11.05.2016

Karakter Mutfağı: Celine & Jesse

before sunset

-Neden gelmedin Celine?
diye sorar Jesse. Nehrin üzerinde giderken aslında ikisinin de kafasında dokuz yıldır var olan bir soru vardır. “Nasıl olurdu?” Bu ihtimali ilkin yok eden Celine’dir. Hatırlarsınız, Before Sunrise’ın sonunda verdikleri sözü yerine getirmeyen Celine’dir. Gelmemekle o bitirmiştir bir nevi ikisinin muhtemel beraberliğini. Belki sebepleri vardır; ancak bunlar yine de mantıklı gelmiyordur Jesse’ye. İnsan “tamam” der “haklısın” “öyle olmalıydı, sebeplerin vardı” Ancak yine de “ne olurdu” diye sormadan “nasıl olurdu” diye düşünmeden duramaz. İşte bu geçen dokuz senede Jesse’nin bunları sorduğunu görürüz. Celine’nin de tabii. Aslında burada vurucu olan nokta, “yaşanmamışlık”tır. Yaşanmamış olasılıklar, yaşanmamış bir aşk, yaşanmamış gelecek… Peki yaşamamışlar mıdır? Tabii ki yaşamlarını sürdürmüşlerdir; ama bir diğerinin aklı ötekinde kalarak. Suçlu var mıdır? Çoğu zaman suçlu Jesse’dir çoğu zaman da Celine! Gerçek? Aslında ikisi de değil… İhtimaller herkesi cezbeder; belki de bunca çabanın sebebi budur. Bunca gayretin…

-Niye gelmedin Celine?
Bu soruyu sormayı beklemiştir yıllarca. Çocuğunun annesi olarak onu düşlemiş, sabah uyandığında yanında görmeyi umduğu kişi hep Celine olmuştur. Bu yönden bakıldığında çok hüzünlü bir insandır Jesse, tıpkı gün batımı gibi…

Ya Celine?
Dokuz yıl boyunca hayatına birçok kişi girip çıkmış, belki de büyük annesinin ölümüne daha çok Jesse’yle buluşmasını engelleyen bir olay olarak da bakmaktan kendini alıkoyamamıştır. Tabii Jesse’nin evlenmesini sindiremediği de bir gerçektir. Yine bir birlikteliğin sürdürücülerinden biridir o. Yaşamamaktadır, sadece sürdürmektedir. Biz Jesse’nin de öyle olduğunu biliriz. Peki birlikte olsalardı yaşayacaklar mıydı? Bunun cevabını bilemeyiz. Filmde de bulamayız. Çünkü bunun bir cevabı yok.

Before Sunset1

Celine, karakter olarak Jesse’den daha baskındır. Yaşadığı kırılganlıklar, güçlü görüntüsünün, kendine yetebilme kabiliyetinin altında kedisinde şefkat bulan, sevilmeyi bekleyen bir kadın o. Kırılgan… Bu yapıyı Delpy fazlasıyla yansıtabilmiş perdeye. Özellikle arabadaki öfke nöbeti akıldan çıkmayacak gibi. O da kızgın aslında Jesse’ye.

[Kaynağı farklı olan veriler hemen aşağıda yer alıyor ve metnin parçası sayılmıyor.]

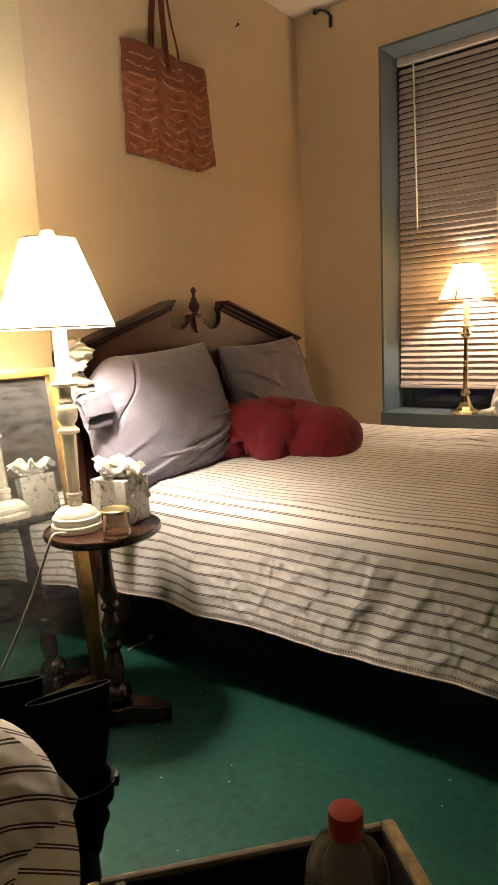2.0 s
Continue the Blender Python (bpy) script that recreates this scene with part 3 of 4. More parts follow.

İlk karşılaştıklarında kitapçıda, her şey ne kadar da düzgün görünüyor. Her ikisi de hayatından memnun, birbirlerini gördüklerinden biraz şaşkın ama bütünüyle sevinç dolu. Dakikalar biraz ilerledikçe, ikisinin de kızgınlıkları, sevinçleri, hüzünleri, sinirleri, düşünceleri, kayıpları ortaya çıkıyor. Bir noktadan sonra saklamak yersiz kalıyor. Başka bir zaman daha yok çünkü… Uçağın kalkmasına sadece dakikalar var.

-Bugün dünyanın yok olacağını bilsen, yine benimle böyle felsefik konuları mı tartışırdın?
-Evet, ama bunu bir otel odasında seninle sevişirken yapardım…

Müthiş sahnelerden biri de bu! Birbirlerinin paylaştıkları her açı onların birbirleri için yaratıldıklarının bir simgesi gibi. Ya da böyle düşünmek her ikisi için de bizim için de fazlasıyla çekici

Dairenin merdivenlerini çıkarız bir bir… Celine’nin şarkılarını dinleriz. Ve son diyaloğu duyarız:
-Baby, you gonna miss that plane!
-I know, I know…

Bir son mu??? Hiçbir zaman çizilmedi ve yazılmadı ki!